I MET RAUL MOAS IN APRIL, at 420 Lincoln Road in fashionable Miami Beach, across the Biscayne Bay from Miami proper. “For us Cuban Americans, Cuba is omnipresent,” he told me at the office of Roots of Hope. “For me, it’s always been a mythical place.” Moas is 27 years old, and the grandson of migrants who fled to Florida after Communist revolutionaries under Fidel Castro seized control of Cuba from a military government, in 1959. The Communists aligned the country with the Soviet bloc through the Cold War, and were shunned by the United States. The US government restricted trade ties and travel to Cuba in the early 1960s, and the two sides broke diplomatic relations. In the decades that followed, and even after the Cold War, Cuba remained under single-party Communist rule and isolated from its giant neighbour—as it is today.
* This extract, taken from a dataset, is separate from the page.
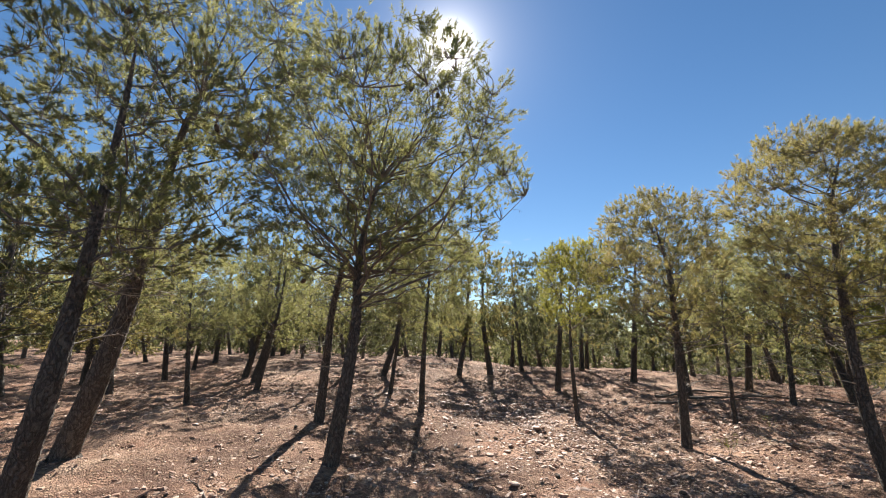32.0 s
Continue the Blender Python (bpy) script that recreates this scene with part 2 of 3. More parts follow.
def plain_material(name, a, b, scale, rough=0.85, bump=0.3):
    k = Mat(name)
    v = k.coords((1, 1, 1))
    nz = k.noise(v, scale, 5, 0.65)
    p = k.node("ShaderNodeBsdfPrincipled", Base_Color=k.ramp(nz, [(0.3, a), (0.7, b)]), Roughness=rough,
               Normal=k.bump(nz, bump, 0.01))
    return k.surface(p.outputs[0])


SOIL = soil_material()
STONE = stone_material()
BARK = bark_material("pine_bark", (0.110, 0.094, 0.084), (0.33, 0.29, 0.26))
BARK_OLD = bark_material("old_pine_bark", (0.118, 0.098, 0.086), (0.39, 0.335, 0.295), 0.8)
TWIG = plain_material("grey_twig_bark", (0.075, 0.060, 0.050), (0.22, 0.18, 0.15), 9)
DEAD_TWIG = plain_material("bleached_dead_wood", (0.22, 0.18, 0.145), (0.42, 0.37, 0.31), 9)
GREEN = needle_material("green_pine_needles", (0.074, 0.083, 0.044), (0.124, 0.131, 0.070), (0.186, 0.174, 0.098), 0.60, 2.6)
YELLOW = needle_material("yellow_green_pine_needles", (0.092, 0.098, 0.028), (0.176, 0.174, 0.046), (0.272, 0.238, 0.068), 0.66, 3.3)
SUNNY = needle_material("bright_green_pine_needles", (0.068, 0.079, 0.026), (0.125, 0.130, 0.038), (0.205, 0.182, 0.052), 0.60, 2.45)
# for the wood behind: its shade and haze are put into this dimmer, greyer green
SHADY = needle_material("haze_dulled_pine_needles", (0.052, 0.060, 0.034), (0.090, 0.099, 0.054), (0.130, 0.128, 0.072), 0.48, 1.6)
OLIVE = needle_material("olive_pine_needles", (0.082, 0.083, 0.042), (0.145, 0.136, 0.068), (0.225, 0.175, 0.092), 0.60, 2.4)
HILL = plain_material("distant_scrub_hill", (0.075, 0.085, 0.050), (0.16, 0.165, 0.095), 0.12, 0.95, 0.0)


def water_material():
    k = Mat("pond_water")
    ripple = k.noise(k.coords((1, 1, 1)), 1.6, 4)
    p = k.node("ShaderNodeBsdfPrincipled", Base_Color=(0.12, 0.17, 0.17, 1), Roughness=0.08, Normal=k.bump(ripple, 0.9, 0.12))
    return k.surface(p.outputs[0])


WATER = water_material()
CONE = plain_material("pine_cone_scales", (0.05, 0.035, 0.025), (0.14, 0.10, 0.07), 40)
CUT_WOOD = plain_material("sawn_pine_wood", (0.50, 0.39, 0.29), (0.66, 0.55, 0.43), 18)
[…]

Roots of Hope disagrees with this state of things. A non-profit opened in 2003, it works to help young people in Cuba reshape the island’s politics and its place in the world, fostering stronger ties to the United States along the way. Moas is its executive director, and that day he wore a shirt striped blue, white and red—the shared palette of the Cuban and American flags. With him were two men, both on the older end of middle age, leaving for a visit to Cuba the next day. Moas instructed them in the use of smart phones, and handed over one phone set to each. They planned to hand these over to people they knew on the island, for personal use.
“Until 2009, it was illegal to use the internet in Cuba,” Moas explained to me. “Today, in theory, no—but rates remain inaccessible to most citizens and mailboxes are controlled by the government.” Cuba has almost no broadband connectivity outside of a few hundred government-run establishments, where access costs the equivalent of about $4 an hour—in a country where monthly wages average around $20. Last month, the government announced plans to halve rates and install new connections, but Cubans are increasingly turning to international satellite networks and smart phones to surf free of any official control. Smart phones sold on the island, through government stores, are prohibitively expensive, so phones from abroad are welcome. “We simply want to provide young people the opportunity to connect to the world,” Moas said, “to communicate with the outside without restrictions.” As Cuba’s isolation wanes, he argued, change will come by itself.